God also offers fidelity. In the NRSV this free fidelity is called “an everlasting covenant,” which is a glorified way of saying that God is always going to stick by them no matter what. Verses 10-13 go on to declare that God will renew their community and the environment in which their community lives. This renewal will be a kind of new creation, with cypress trees instead of thorns, and myrtle bushes instead of briars. This renewal will bring the people such joy that (metaphorically speaking) mountains will sing and trees will clap in delight. The God who is powerful, faithful, and attentive will create new opportunities. God will do an end-run around the things that trap this group of Jews. God will make openings.

This text summons us, 2,500 years later, to put our trust in God, not in the ups and downs of the American economy. We the people of God have access to food that cannot be bought at Martin’s or Meijer’s. We have sustenance beyond food stamps. We have bread and wine that empires do not and cannot give.

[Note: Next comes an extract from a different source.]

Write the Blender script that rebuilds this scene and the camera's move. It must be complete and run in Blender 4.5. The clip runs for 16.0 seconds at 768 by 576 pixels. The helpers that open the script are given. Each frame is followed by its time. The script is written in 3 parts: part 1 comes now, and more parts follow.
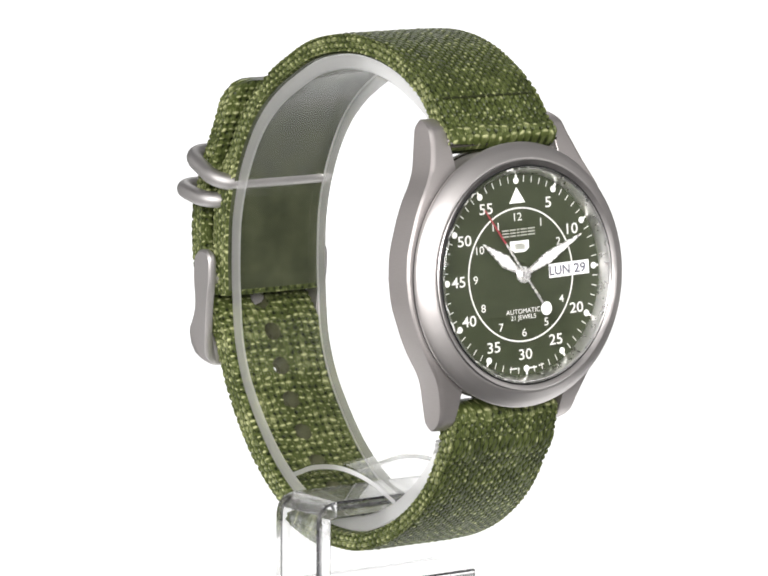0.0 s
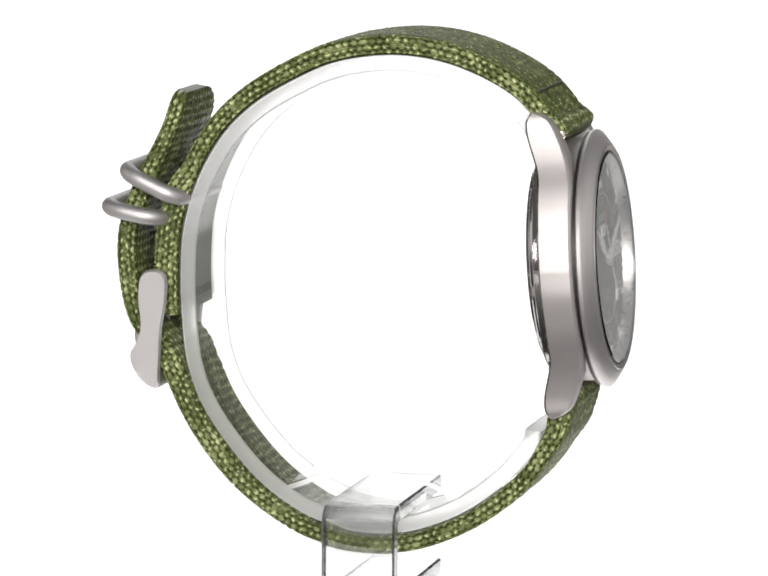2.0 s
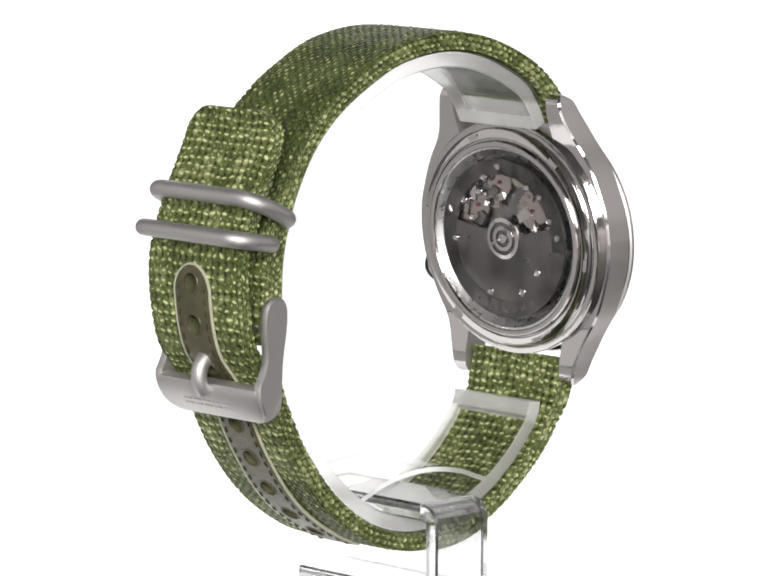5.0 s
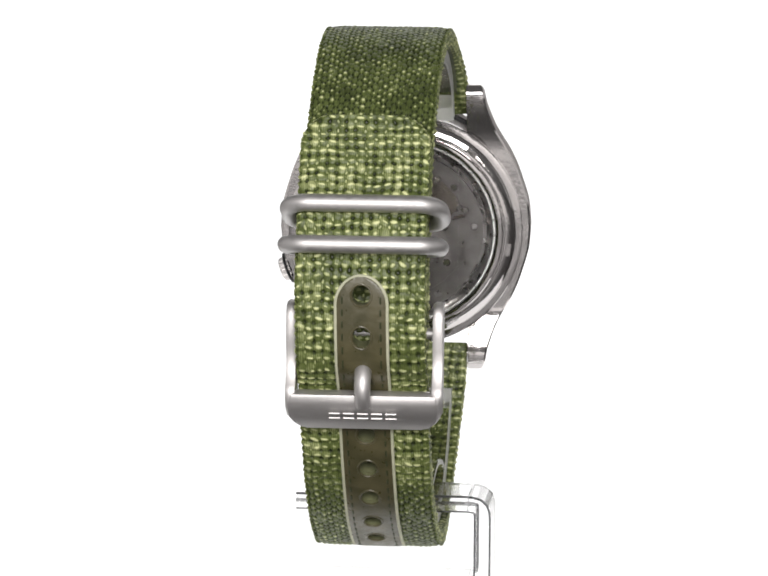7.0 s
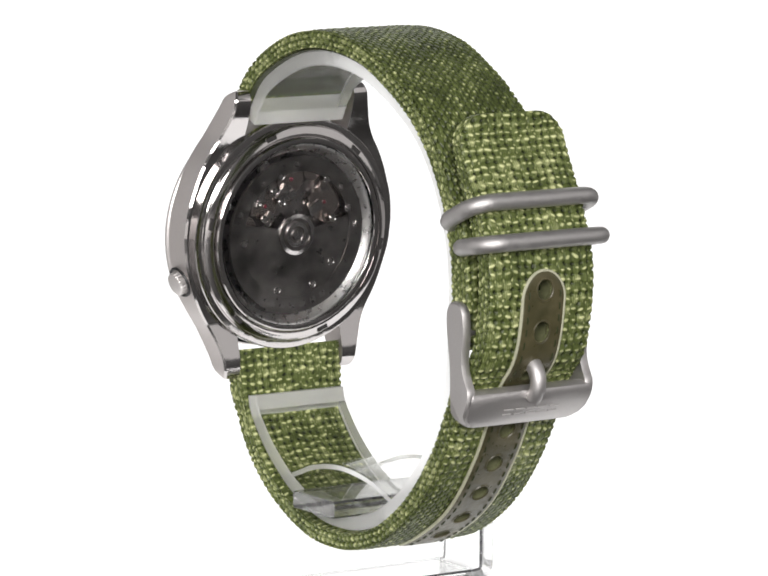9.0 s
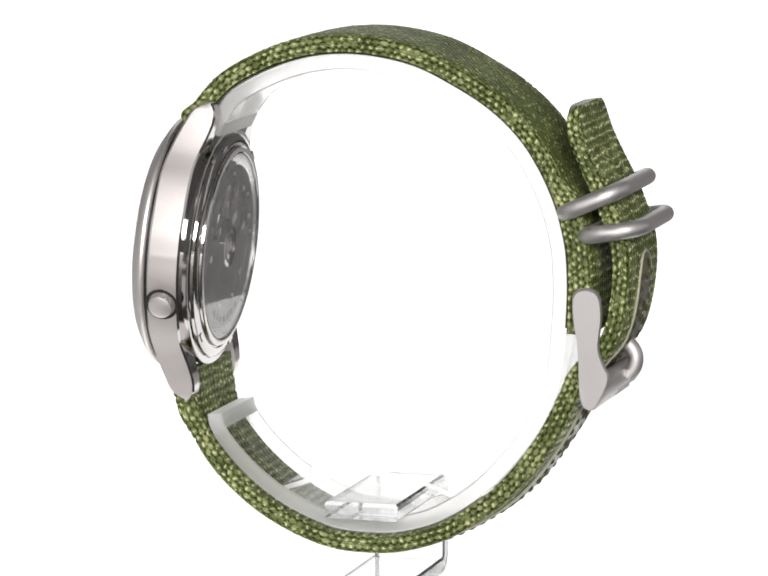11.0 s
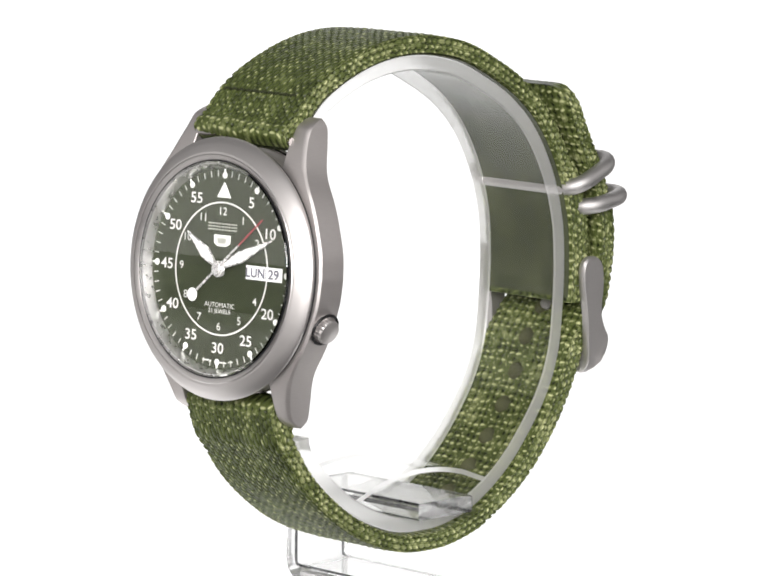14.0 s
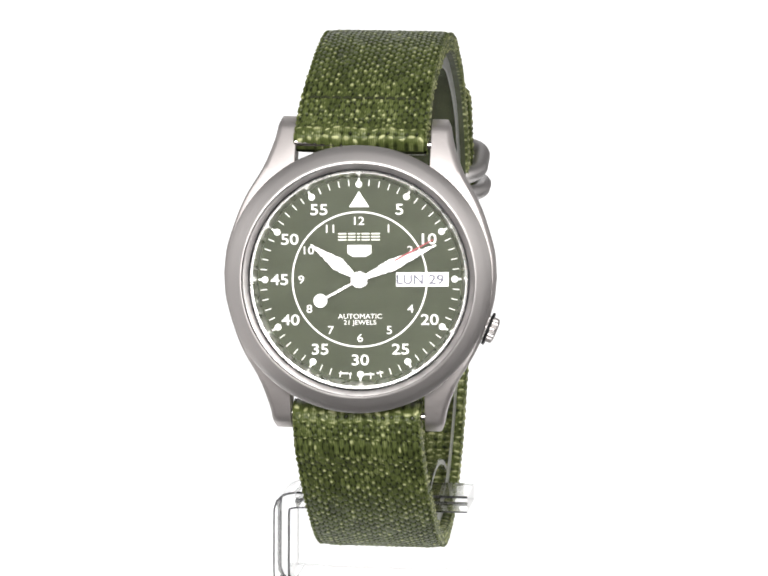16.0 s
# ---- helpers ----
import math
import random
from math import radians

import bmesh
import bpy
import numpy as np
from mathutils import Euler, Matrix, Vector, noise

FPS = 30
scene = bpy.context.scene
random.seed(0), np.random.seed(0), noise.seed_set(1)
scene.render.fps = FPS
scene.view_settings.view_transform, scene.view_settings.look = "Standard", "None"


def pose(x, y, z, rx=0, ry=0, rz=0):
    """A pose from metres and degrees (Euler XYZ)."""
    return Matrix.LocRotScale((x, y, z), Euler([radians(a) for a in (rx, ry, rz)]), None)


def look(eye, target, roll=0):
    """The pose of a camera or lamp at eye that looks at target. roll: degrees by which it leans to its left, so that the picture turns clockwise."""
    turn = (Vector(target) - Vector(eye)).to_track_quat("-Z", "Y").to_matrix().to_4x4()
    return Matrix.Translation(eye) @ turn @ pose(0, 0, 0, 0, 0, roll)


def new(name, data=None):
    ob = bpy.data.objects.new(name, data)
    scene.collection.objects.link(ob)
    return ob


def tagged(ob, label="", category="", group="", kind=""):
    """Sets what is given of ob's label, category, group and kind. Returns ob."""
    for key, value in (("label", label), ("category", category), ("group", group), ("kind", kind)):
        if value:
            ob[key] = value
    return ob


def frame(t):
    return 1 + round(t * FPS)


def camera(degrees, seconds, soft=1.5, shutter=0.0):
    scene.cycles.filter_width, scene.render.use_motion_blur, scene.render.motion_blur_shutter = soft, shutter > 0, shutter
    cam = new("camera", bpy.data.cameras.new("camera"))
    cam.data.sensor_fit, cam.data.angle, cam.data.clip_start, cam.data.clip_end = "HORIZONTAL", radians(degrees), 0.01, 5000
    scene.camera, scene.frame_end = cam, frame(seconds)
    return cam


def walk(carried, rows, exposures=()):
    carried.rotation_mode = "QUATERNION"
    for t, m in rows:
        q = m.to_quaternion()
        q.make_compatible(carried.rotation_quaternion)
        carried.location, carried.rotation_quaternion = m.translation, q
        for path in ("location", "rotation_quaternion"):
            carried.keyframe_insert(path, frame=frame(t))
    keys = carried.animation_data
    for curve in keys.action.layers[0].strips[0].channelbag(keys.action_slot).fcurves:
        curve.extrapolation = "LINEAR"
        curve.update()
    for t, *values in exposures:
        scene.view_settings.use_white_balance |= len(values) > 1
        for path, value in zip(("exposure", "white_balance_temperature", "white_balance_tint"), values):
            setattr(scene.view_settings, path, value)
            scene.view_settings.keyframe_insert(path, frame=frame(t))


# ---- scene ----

Some weeks ago the federal government reported that in the last quarter of 2009, the nation’s gross domestic product grew at an annualized rate of 5.7%, which is the highest rate in over six years. If this good economic news continues, it should lead to a more robust economy, more government revenues, and an increase in jobs. Wages and investments should rise in the foreseeable future. The economy is likely to improve, even in Elkhart County.

But that economy is neither the source nor the focus of our hope. Our hope—our sustenance—comes from God, whose open hands are full of food and fidelity, ready to give away in abundance. All we have to do is ask.